Lugdunum (Lyon) was founded as the capital of Roman Gaul as early as 43 BC, but it was the emperors Augustus and Claudius who really set the process of Romanization going. Augustus founded numerous cities – including Autun, Limoges and Bayeux – built roads, settled Roman colonists on the land and reorganized the entire administration. Gauls were incorporated into the Roman army and given citizenship; Claudius made it possible for them to hold high office and become members of the Roman Senate, blurring the distinction and resentment between colonizer and colonized. Vespasian secured the frontiers beyond the Rhine, thus ensuring a couple of hundred years of peace and economic expansion.

Serious disruptions of the Pax Romana only began in the third century AD. Oppressive aristocratic rule and an economic crisis turned the destitute peasantry into gangs of marauding brigands – precursors of the medieval jacquerie. But most devastating of all, there began a series of incursions across the Rhine frontier by various restless Germanic tribes; first came the Alemanni, who pushed down as far as Spain, ravaging farmland and destroying towns.

In the fourth century the reforms of the emperor Diocletian secured some decades of respite from both internal and external pressures. Towns were rebuilt and fortified, an interesting development that foreshadowed feudalism and the independent power of the nobles since, due to the uncertainty of the times, big landed estates or villae tended to become more and more self-sufficient – economically, administratively and militarily.

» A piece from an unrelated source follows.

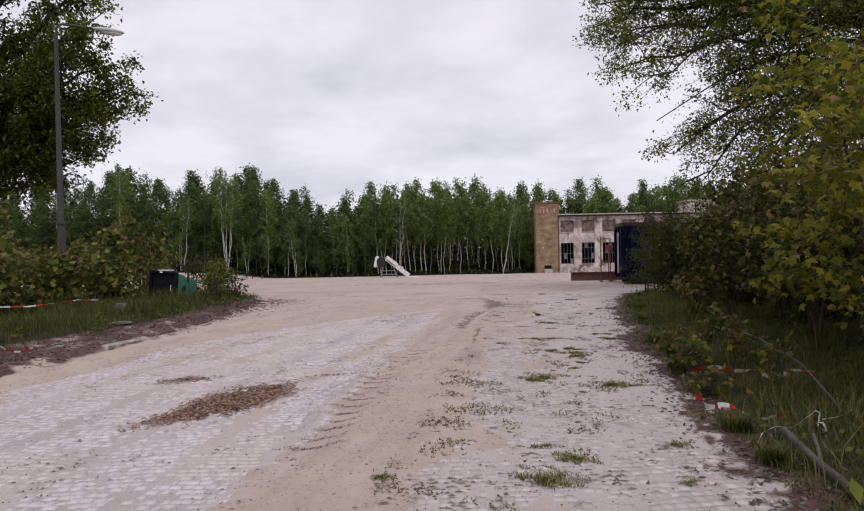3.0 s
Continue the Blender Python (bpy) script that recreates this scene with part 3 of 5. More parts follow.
def shrub(name, label, seed, x, y, height, radius, stems, leaf_kind, leaf_size, leaf_mat, count, bark, category="shrub", lean=(0, 0), base=0.12, group="", fill=0.5, kinds=None, droop=0.5):
    """A many-stemmed bush or sapling: crooked stems with side shoots, and leaves in tiers along the shoots."""
    rng = np.random.default_rng(seed)
    z0 = ground_point(x, y)
    ob = thing(name, label, category, Matrix.Translation((x, y, z0)), group)
    wood, spots = Wood(), []
    shoots = []
    for k in range(stems):
        a = 2 * np.pi * (k + rng.uniform()) / stems
        r = radius * rng.uniform(0.15, 0.75) if stems > 1 else 0.0
        top = np.array([math.cos(a) * r + lean[0], math.sin(a) * r + lean[1], height * rng.uniform(0.72, 1.0) if stems > 1 else height])
        line = bend(rng, (rng.normal(0, 0.06), rng.normal(0, 0.06), -0.06), top, 8, 0.02, 0.02)
        wood.limb(line, 0.008 + 0.004 * height, 0.004, 6)
        for j in range(int(9 + 5 * height)):
            t = base + (1 - base) * rng.uniform() ** 0.8
            p = along(line, np.array([t]))[0]
            b = rng.uniform(0, 2 * np.pi)
            ln = radius * (1.12 - 0.75 * t) * rng.uniform(0.45, 1.0)
            q = p + np.array([math.cos(b) * ln, math.sin(b) * ln, ln * rng.uniform(-0.15, 0.5)])
            s = bend(rng, p, q, 5, 0.08, 0.04)
            wood.limb(s, 0.007, 0.002, 3)
            shoots.append((s, ln))
    total = sum(ln for s, ln in shoots)
    for s, ln in shoots:
        m = max(2, int(count * ln / total))
        spots.append(along(s, 1 - rng.uniform(0, 0.85, m) ** 1.4) + rng.normal(0, 0.055 + 0.04 * fill, (m, 3)))
    pts = np.concatenate(spots)
    pts[:, 2] = np.maximum(pts[:, 2], 0.03)
    part("stem", wood.mesh("stem"), bark, ob)
    if kinds is None:
        part("foliage", leaf_mesh("foliage", rng, leaf_kind, pts, leaf_size * rng.uniform(0.55, 1.25, len(pts)), droop), leaf_mat, ob)
    else:
        pick = rng.uniform(size=len(pts)) < kinds[1]
        part("foliage", leaf_mesh("foliage", rng, leaf_kind, pts[~pick], leaf_size * rng.uniform(0.55, 1.25, (~pick).sum()), droop), leaf_mat, ob)
        part("young_foliage", leaf_mesh("young_foliage", rng, leaf_kind, pts[pick], leaf_size * rng.uniform(0.45, 1.0, pick.sum()), droop), kinds[0], ob, "reddish young leaves")
    return ob


SPRIG = (np.array([(0.34, 0.0, 0.0), (-0.34, 0.18, 0.06), (0.06, 1.0, -0.1)]), np.array([(0, 1, 2)]))


def birch(seed, height, bark=None, leaf=None, low=0.3, wide=0.12, forks=1, leaves=3600, clump=0.2, slim=0.003, splay=0.12, boughs=46, fan=False, label="slender white-barked birch in fresh spring leaf"):
    """A slender tree of the wood, standing at the origin: rising boughs, and leaves hanging in strands from them."""
    rng = np.random.default_rng(seed)
    ob = thing("birch_tree", label, "tree", group="trees of the wood")
    wood, spots = Wood(), []
    for k in range(forks):
        a = rng.uniform(0, 2 * np.pi) + 2 * np.pi * k / forks
        sway = height * (0.025 if forks == 1 else splay * rng.uniform(0.5, 1.1))
        top = np.array([math.cos(a) * sway, math.sin(a) * sway, height * (1 if k == 0 else rng.uniform(0.75, 0.97))])
        if fan:
            top = np.array([height * splay * (2 * k / (forks - 1) - 1), 0.4 * math.sin(a), height * rng.uniform(0.85, 1.0)])
        line = bend(rng, (0.03 * height * (k > 0) * math.cos(a) * 0.4, 0.02 * math.sin(a), -0.4), top, 10, 0.0, 0.007)
        wood.limb(line, slim * height + 0.006, 0.01, 6)
        m = int(boughs / forks ** 0.6)
        for j in range(m):
            t = low + (1 - low) * ((j + rng.uniform()) / m) ** 0.9
            u = (t - low) / (1 - low)
            p = along(line, np.array([t]))[0]
            b = rng.uniform(0, 2 * np.pi)
            ln = height * wide * (0.5 + 0.75 * u ** 0.6) * (1.06 - u ** 2.6) * 1.25 * rng.uniform(0.45, 1.15)
            q = p + np.array([math.cos(b) * ln, math.sin(b) * ln, ln * rng.uniform(0.2, 1.0) * (1 - 0.45 * u)])
            s = bend(rng, p, q, 4, 0.04, 0.03)
            wood.limb(s[[0, 2, 3]], 0.026 * (1 - 0.6 * u), 0.006, 3)
            c = max(6, int(leaves / (m * forks) * (0.35 + 0.9 * ln / (height * wide))))
            # strands hang from points along the bough
            h = max(2, c // 14)
            root = along(s, rng.uniform(0.2, 1.04, h)) + rng.normal(0, 0.05 + 0.09 * ln, (h, 3))
            drop = rng.uniform(0.3, 1.1, h) * (0.5 + 0.05 * height)
            pick = rng.integers(0, h, c)
            q = root[pick].copy()
            q[:, 2] += 0.18 - rng.uniform(0, 1, c) * drop[pick]
            spots.append(q + rng.normal(0, 0.13, (c, 3)))
        tip = along(line, rng.uniform(0.88, 1.0, leaves // (22 * forks)))
        spots.append(tip + rng.normal(0, 0.26, tip.shape) * (1, 1, 0.9))
    pts = np.concatenate(spots)
    pts = pts[pts[:, 2] > 0.3]
    part("trunk", wood.mesh("trunk"), bark or M_BIRCH, ob)
    part("crown", leaf_mesh("crown", rng, SPRIG, pts, clump * rng.uniform(0.6, 1.4, len(pts)), 0.7), leaf or M_LEAF_BIRCH, ob)
    return ob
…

By the fifth century, however, the Germanic invaders were back: Alans, Vandals and Suevi, with Franks and Burgundians in their wake. While the Roman administration assimilated them as far as possible, granting them land in return for military duties, they gradually achieved independence from the empire. Many Gauls, by now thoroughly Latinized, entered the service of the Burgundian court of Lyon or of the Visigoth kings of Toulouse as skilled administrators and advisers.